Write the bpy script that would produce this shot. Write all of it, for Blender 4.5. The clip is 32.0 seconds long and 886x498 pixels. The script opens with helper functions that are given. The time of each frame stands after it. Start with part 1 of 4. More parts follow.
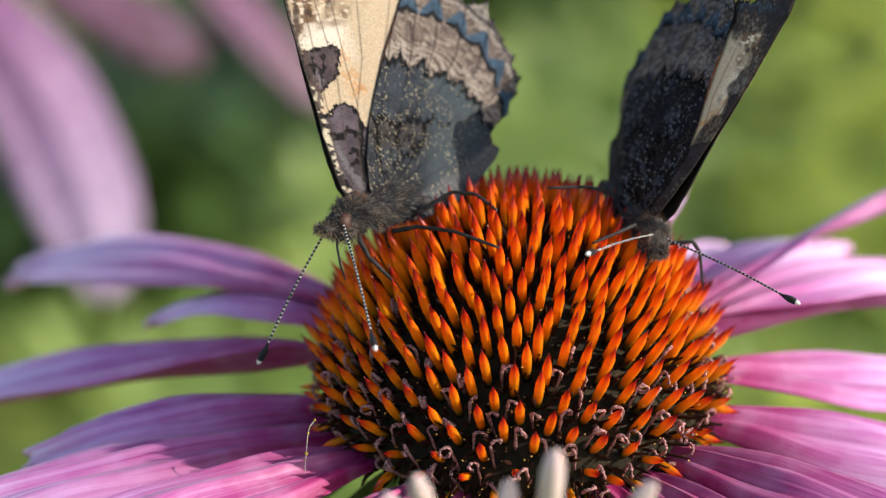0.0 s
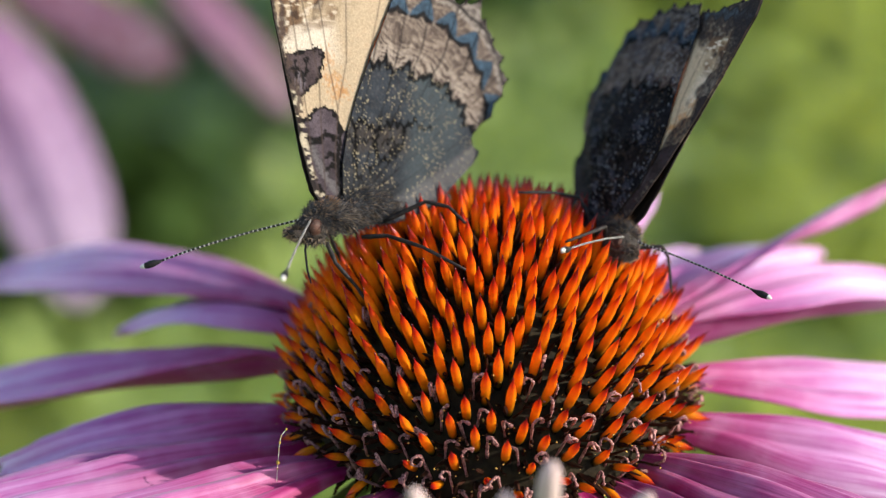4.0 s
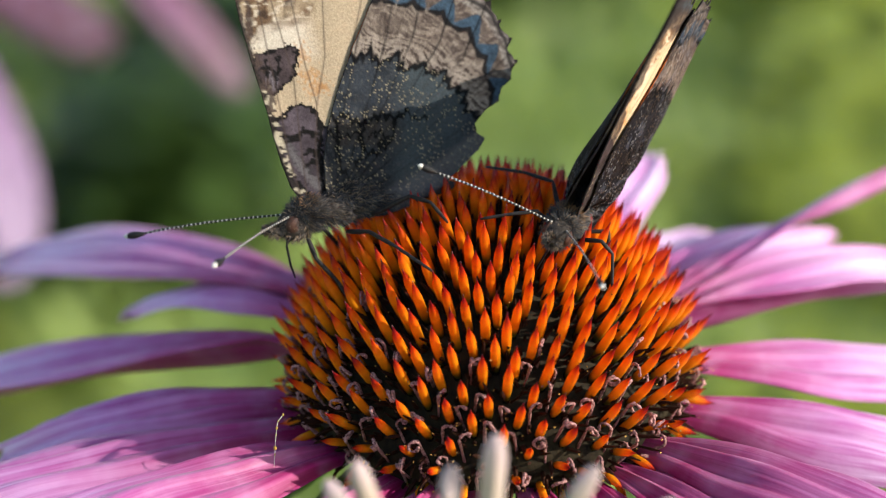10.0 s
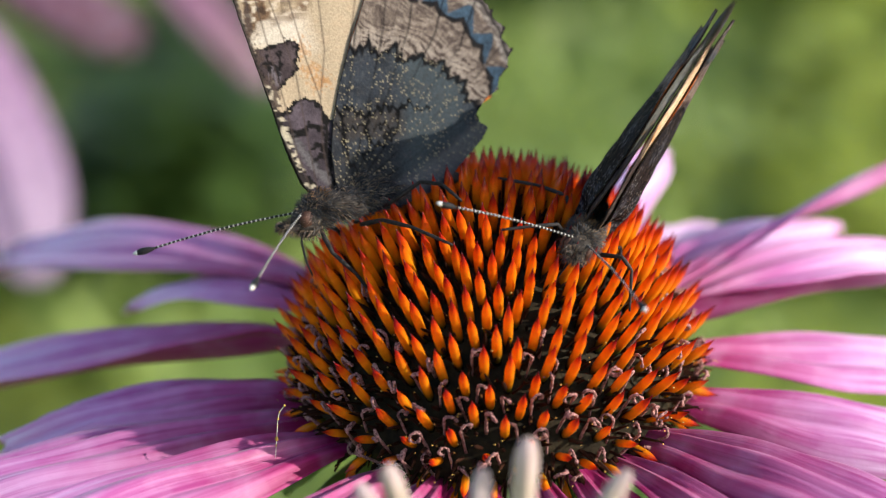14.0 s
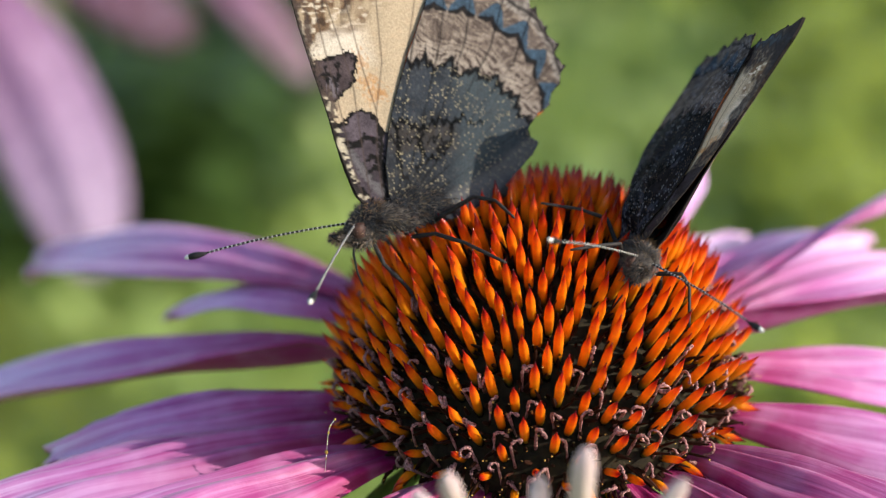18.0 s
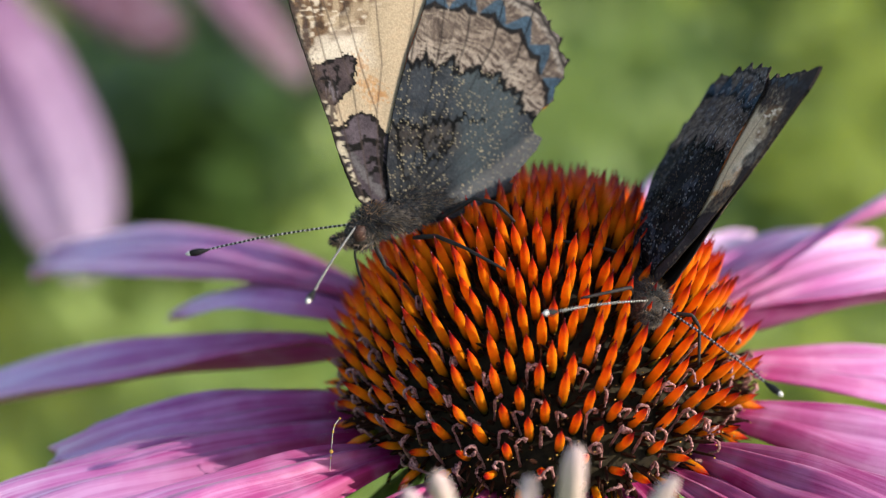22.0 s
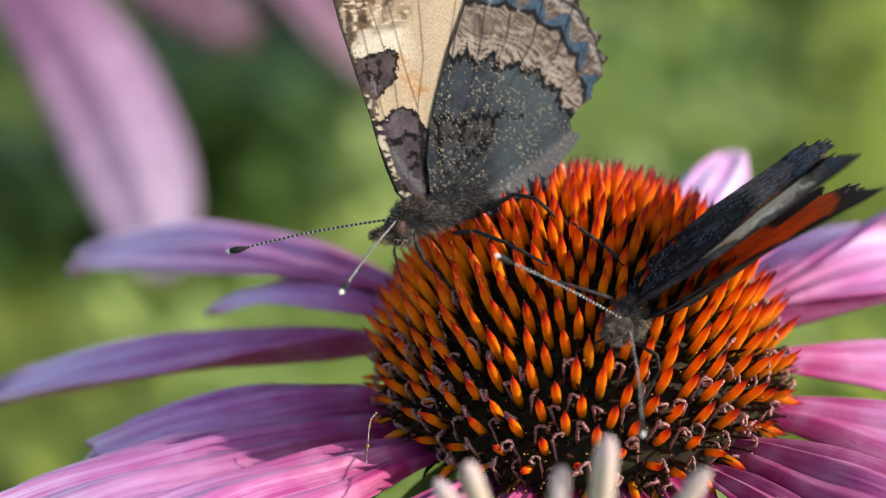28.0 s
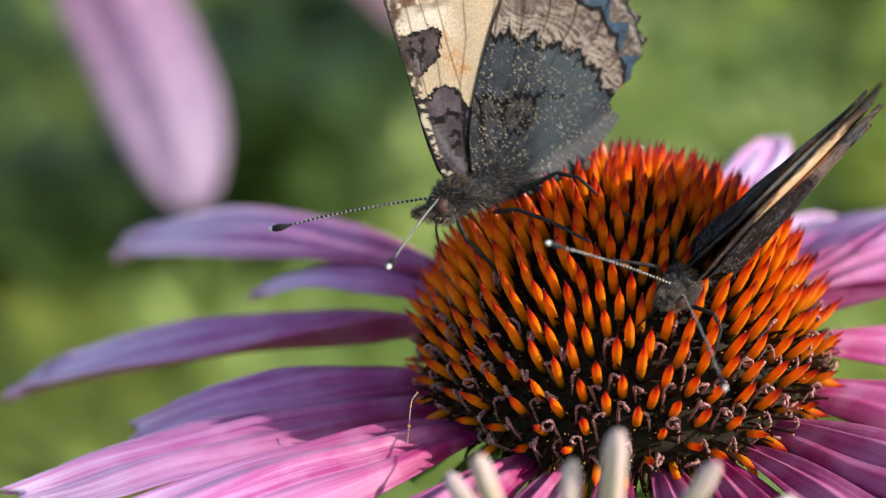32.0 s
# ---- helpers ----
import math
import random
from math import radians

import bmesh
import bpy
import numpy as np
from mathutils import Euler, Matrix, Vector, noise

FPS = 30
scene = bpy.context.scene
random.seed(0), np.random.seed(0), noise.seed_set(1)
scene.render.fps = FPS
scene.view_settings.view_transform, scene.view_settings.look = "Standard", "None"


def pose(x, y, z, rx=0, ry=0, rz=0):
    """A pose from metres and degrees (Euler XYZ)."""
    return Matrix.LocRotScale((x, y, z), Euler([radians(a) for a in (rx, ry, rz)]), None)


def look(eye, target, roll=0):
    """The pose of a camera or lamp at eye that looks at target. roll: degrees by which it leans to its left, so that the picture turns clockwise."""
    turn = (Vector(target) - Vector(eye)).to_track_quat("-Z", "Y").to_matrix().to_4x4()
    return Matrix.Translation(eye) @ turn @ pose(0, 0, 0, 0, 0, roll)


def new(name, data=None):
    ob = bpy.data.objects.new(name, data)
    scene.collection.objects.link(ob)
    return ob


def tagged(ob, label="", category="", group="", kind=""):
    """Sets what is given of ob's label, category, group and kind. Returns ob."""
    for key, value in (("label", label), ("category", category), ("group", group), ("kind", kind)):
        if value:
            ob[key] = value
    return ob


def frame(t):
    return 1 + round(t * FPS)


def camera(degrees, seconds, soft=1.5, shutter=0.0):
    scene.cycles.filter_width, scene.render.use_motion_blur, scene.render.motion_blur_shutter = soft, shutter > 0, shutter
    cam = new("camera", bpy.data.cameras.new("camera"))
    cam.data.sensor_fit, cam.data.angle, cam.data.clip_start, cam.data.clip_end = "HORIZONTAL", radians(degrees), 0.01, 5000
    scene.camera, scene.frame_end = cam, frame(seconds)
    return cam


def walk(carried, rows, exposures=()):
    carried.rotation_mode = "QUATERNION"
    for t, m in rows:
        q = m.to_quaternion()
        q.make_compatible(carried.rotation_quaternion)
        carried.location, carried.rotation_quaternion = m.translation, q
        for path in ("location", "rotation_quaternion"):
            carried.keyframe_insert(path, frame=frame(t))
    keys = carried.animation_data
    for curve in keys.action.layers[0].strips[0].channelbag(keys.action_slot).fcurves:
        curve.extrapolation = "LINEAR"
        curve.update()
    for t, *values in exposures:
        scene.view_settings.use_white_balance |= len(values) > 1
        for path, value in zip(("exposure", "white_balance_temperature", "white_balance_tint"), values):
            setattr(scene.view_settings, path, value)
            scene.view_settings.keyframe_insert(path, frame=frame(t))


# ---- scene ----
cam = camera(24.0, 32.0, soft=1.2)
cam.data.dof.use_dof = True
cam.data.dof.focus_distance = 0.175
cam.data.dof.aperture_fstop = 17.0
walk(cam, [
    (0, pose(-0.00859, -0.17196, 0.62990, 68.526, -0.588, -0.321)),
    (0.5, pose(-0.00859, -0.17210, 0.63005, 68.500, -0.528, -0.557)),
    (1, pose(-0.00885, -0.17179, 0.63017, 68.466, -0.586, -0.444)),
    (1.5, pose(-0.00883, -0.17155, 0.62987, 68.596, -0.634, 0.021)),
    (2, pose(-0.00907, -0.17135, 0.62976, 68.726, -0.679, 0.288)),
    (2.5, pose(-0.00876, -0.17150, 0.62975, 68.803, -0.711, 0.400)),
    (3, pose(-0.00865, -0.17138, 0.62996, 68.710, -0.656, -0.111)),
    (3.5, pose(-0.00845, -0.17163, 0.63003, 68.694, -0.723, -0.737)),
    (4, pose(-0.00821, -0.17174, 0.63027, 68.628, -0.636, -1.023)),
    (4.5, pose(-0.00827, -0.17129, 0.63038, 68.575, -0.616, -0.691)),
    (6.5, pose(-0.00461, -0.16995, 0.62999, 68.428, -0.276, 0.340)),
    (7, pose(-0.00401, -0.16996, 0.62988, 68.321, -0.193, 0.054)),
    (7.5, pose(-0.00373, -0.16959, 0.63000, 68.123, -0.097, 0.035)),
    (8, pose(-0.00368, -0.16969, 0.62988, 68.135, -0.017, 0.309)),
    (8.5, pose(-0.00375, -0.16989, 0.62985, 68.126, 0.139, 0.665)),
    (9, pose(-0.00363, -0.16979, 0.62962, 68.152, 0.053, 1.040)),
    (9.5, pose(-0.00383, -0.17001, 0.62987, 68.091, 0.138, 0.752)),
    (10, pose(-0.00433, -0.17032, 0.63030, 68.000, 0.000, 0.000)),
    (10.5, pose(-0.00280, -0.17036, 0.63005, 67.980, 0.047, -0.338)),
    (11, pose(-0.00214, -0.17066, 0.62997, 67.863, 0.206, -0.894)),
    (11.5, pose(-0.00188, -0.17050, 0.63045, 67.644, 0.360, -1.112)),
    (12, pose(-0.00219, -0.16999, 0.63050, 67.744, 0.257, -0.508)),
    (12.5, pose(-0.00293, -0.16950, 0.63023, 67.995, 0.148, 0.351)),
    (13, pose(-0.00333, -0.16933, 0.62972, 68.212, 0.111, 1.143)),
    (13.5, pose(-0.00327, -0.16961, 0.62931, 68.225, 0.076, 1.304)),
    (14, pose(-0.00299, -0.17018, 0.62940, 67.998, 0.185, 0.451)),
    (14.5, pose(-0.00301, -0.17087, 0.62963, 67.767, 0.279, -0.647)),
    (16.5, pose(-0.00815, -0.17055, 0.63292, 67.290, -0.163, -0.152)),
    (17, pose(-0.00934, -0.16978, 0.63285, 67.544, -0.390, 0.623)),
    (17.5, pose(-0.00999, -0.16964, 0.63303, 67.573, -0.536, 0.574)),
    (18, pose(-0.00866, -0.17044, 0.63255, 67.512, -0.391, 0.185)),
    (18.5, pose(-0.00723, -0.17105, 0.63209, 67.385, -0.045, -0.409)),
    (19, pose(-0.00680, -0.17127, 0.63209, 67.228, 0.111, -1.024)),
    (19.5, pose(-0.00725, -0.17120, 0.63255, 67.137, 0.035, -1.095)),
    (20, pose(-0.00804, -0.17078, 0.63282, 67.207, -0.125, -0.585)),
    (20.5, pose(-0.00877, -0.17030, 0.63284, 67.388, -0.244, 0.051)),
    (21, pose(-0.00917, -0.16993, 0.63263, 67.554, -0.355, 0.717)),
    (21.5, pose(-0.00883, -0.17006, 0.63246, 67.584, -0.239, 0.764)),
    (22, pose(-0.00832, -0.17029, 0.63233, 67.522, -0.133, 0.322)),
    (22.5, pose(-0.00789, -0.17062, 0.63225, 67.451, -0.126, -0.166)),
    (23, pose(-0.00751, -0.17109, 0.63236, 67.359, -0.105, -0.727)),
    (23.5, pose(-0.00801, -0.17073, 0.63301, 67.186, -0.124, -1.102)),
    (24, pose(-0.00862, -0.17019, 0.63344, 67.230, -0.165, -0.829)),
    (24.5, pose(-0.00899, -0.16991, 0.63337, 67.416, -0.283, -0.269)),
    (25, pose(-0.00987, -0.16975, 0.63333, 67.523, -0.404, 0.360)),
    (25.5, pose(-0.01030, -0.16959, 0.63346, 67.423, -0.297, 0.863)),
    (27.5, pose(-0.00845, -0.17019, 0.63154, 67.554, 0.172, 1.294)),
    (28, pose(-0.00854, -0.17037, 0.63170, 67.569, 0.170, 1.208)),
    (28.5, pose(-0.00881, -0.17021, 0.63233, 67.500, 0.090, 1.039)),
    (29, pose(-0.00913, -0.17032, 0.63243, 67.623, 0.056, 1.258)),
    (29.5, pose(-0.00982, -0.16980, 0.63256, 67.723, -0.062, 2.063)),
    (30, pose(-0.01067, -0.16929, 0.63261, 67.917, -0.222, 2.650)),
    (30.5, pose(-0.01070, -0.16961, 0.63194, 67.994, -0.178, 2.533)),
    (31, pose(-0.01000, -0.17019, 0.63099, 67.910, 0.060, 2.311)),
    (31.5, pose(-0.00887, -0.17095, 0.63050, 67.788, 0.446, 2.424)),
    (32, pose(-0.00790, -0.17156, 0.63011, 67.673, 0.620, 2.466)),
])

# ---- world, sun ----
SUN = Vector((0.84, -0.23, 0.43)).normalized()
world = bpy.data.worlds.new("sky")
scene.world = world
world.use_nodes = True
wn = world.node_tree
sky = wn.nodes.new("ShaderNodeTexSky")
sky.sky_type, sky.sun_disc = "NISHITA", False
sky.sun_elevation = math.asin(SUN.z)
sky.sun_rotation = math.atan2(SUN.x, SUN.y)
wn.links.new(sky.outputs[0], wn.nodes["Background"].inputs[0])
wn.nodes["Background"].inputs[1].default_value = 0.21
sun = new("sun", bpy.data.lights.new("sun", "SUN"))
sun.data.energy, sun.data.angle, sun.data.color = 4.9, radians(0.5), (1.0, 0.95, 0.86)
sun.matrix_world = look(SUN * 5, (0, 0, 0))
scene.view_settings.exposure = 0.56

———

SHORT EXERCISE: Print exactly the lines above from the one with "for path in" to the one with "scene.view_settings.keyframe_insert(path, frame=frame(t))", including both.

WRITTEN SOLUTION:
        for path in ("location", "rotation_quaternion"):
            carried.keyframe_insert(path, frame=frame(t))
    keys = carried.animation_data
    for curve in keys.action.layers[0].strips[0].channelbag(keys.action_slot).fcurves:
        curve.extrapolation = "LINEAR"
        curve.update()
    for t, *values in exposures:
        scene.view_settings.use_white_balance |= len(values) > 1
        for path, value in zip(("exposure", "white_balance_temperature", "white_balance_tint"), values):
            setattr(scene.view_settings, path, value)
            scene.view_settings.keyframe_insert(path, frame=frame(t))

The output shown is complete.